Mullins McLeod, the Charleston lawyer representing the camper and his family, criticized the Citadel administration for failing to turn the case over to police in 2007. “Let me be clear that the Citadel investigating itself is no investigation at all,” he said. McLeod said that more recent instances of child sexual abuse might not have happened if the Citadel case had been handled differently.

“This fellow was a part of this community,” McLeod said. “He coached all across Charleston, and the victims are coming forward almost on a daily basis. Had the Citadel reported him, as the law required, this community would have been on notice, and there is a very good chance he would have never coached or taught in this area again.” The South Carolina law to which he referred requires certain professionals — including school teachers, counselors, principals, assistant principals, and school attendance officers ­ — to report potential child sexual abuse cases to authorities when they hear about them. Other professionals who work with children are encouraged, but not required, to report.
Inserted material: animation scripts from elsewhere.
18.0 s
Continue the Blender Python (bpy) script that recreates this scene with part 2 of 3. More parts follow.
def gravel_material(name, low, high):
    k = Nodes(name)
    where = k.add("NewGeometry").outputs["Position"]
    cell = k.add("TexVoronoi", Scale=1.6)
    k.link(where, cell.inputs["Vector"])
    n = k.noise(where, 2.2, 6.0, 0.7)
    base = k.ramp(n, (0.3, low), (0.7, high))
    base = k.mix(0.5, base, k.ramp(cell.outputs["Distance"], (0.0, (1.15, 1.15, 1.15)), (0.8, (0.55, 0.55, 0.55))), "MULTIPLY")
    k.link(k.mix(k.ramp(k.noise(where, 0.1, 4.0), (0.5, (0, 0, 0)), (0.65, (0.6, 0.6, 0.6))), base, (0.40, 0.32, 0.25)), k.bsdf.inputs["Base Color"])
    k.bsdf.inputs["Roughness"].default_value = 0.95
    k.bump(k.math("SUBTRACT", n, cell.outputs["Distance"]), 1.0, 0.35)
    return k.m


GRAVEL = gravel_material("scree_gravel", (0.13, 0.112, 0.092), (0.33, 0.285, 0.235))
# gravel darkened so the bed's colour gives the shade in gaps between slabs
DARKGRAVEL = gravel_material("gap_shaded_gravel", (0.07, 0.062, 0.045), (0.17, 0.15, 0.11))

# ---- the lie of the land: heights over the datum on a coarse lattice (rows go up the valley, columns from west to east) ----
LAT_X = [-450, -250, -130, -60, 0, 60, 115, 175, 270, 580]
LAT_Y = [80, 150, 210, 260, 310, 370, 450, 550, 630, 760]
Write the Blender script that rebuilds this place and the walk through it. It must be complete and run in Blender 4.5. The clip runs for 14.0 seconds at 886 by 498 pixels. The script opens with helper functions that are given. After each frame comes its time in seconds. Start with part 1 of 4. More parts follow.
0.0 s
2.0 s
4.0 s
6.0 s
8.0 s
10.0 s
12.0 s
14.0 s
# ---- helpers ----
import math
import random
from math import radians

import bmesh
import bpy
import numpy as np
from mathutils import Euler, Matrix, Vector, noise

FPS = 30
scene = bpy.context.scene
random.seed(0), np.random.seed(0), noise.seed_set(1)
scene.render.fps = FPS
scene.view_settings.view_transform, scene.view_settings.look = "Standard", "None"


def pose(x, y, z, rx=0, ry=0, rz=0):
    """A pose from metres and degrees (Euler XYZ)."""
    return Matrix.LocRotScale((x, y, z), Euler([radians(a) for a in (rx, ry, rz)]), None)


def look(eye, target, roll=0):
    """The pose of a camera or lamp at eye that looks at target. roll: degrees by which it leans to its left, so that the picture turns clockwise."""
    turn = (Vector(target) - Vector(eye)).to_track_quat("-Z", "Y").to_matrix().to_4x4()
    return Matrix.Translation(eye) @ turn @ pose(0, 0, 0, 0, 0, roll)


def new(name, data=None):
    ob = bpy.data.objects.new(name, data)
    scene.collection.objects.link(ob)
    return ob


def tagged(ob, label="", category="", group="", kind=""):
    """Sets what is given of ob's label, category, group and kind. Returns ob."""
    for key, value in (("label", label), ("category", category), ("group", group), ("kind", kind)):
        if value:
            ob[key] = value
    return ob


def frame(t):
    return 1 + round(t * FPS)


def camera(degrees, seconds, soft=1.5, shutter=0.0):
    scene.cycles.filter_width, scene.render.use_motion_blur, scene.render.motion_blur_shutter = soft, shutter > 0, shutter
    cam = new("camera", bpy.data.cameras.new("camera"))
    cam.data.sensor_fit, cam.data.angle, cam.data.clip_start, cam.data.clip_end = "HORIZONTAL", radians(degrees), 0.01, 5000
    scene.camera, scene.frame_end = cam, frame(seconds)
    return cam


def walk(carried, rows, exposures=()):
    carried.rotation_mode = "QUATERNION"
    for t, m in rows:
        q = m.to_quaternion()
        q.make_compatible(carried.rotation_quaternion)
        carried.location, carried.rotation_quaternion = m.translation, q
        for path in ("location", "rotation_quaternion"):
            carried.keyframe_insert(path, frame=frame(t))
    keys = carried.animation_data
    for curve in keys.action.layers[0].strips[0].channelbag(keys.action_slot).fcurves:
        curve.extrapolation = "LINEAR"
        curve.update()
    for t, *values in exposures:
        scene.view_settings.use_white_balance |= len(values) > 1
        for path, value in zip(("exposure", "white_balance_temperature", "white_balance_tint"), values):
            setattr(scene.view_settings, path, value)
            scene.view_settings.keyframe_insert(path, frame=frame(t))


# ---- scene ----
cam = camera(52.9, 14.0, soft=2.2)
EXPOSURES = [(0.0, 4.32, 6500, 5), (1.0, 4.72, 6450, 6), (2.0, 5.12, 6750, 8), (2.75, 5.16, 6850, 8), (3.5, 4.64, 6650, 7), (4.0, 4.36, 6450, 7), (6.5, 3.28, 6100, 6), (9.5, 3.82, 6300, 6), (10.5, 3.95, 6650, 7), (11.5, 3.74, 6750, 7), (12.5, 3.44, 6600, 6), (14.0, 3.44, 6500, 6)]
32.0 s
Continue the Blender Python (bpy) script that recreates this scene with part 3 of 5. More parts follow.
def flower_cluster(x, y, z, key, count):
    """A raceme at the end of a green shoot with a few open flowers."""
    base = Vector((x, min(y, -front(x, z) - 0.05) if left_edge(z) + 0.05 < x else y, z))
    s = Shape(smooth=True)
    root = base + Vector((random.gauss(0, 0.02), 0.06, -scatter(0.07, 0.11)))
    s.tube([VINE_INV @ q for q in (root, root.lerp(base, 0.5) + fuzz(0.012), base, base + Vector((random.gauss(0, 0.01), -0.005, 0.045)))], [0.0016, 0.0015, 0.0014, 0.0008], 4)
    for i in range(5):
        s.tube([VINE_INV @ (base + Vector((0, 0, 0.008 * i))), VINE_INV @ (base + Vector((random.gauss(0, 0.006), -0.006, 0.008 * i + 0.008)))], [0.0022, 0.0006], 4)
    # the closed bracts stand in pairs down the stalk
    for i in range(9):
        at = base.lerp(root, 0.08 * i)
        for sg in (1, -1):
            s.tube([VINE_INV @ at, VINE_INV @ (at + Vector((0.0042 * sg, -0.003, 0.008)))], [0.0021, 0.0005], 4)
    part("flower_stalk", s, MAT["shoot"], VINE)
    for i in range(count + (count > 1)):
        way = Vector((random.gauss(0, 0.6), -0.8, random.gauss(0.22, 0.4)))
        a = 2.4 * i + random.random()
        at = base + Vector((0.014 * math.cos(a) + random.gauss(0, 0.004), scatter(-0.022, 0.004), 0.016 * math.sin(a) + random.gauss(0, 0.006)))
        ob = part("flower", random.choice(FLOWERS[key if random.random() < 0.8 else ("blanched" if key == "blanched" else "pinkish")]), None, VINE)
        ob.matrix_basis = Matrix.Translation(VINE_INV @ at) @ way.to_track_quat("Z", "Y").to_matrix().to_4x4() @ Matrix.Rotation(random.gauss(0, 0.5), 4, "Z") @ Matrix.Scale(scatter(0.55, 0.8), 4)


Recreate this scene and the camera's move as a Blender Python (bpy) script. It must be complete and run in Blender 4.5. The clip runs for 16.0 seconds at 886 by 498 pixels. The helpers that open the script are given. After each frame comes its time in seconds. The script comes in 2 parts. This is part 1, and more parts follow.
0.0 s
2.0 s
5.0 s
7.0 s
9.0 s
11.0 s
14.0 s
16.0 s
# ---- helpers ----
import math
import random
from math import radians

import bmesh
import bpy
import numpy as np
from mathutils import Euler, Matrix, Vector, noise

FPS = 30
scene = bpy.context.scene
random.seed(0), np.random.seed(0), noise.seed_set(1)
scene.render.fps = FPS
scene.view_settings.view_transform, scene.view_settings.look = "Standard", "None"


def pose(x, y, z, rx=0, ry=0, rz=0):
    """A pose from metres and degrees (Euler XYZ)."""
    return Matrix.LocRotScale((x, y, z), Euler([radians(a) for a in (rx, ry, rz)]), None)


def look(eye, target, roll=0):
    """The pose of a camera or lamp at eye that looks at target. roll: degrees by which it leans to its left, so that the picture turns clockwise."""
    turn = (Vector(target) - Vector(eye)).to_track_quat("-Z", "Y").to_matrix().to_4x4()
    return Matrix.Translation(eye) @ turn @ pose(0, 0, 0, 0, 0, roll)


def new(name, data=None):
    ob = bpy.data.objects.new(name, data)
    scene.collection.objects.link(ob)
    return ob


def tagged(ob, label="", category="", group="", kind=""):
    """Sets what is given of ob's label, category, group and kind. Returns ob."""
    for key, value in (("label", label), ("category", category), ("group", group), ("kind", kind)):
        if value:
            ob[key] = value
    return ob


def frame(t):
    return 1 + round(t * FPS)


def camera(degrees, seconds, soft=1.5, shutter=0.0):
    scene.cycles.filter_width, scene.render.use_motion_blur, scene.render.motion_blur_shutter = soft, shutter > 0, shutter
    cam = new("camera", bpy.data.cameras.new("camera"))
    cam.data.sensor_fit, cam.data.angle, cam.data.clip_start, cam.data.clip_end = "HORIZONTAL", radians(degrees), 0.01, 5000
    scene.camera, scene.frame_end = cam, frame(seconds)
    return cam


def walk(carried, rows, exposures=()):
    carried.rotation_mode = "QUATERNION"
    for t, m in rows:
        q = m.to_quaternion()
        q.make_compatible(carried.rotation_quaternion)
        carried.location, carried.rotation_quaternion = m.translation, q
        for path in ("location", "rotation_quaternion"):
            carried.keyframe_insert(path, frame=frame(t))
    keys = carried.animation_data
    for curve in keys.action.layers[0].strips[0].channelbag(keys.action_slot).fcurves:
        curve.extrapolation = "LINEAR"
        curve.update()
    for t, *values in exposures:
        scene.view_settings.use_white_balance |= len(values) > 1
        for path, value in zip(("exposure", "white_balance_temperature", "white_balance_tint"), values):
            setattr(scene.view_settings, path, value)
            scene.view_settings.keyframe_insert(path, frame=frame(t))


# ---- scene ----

As for the camper and his family, Rosa said Monday that the Citadel stopped communicating with them after they stopped showing an interest in enrolling at the school. Rosa said administrators had recommended certain classes and programs to help get the former camper into the school, but that he had not heard from the family since making the recommendations.

In his 2007 interview, the camper said he knew of at least five other boys who had fallen victim to ReVille’s scheme at the summer camp, which closed down after other sex scandals rocked the program in 2006. He also said he remembered seeing younger boys coming and going from ReVille’s room at night.

“My problem is not with the Citadel,” he said. “I respect no one more than the Citadel graduate. I — honestly, that school is one of the best things that’s ever happened to me. But at the same time, something did occur at the camp that changed my life dramatically.”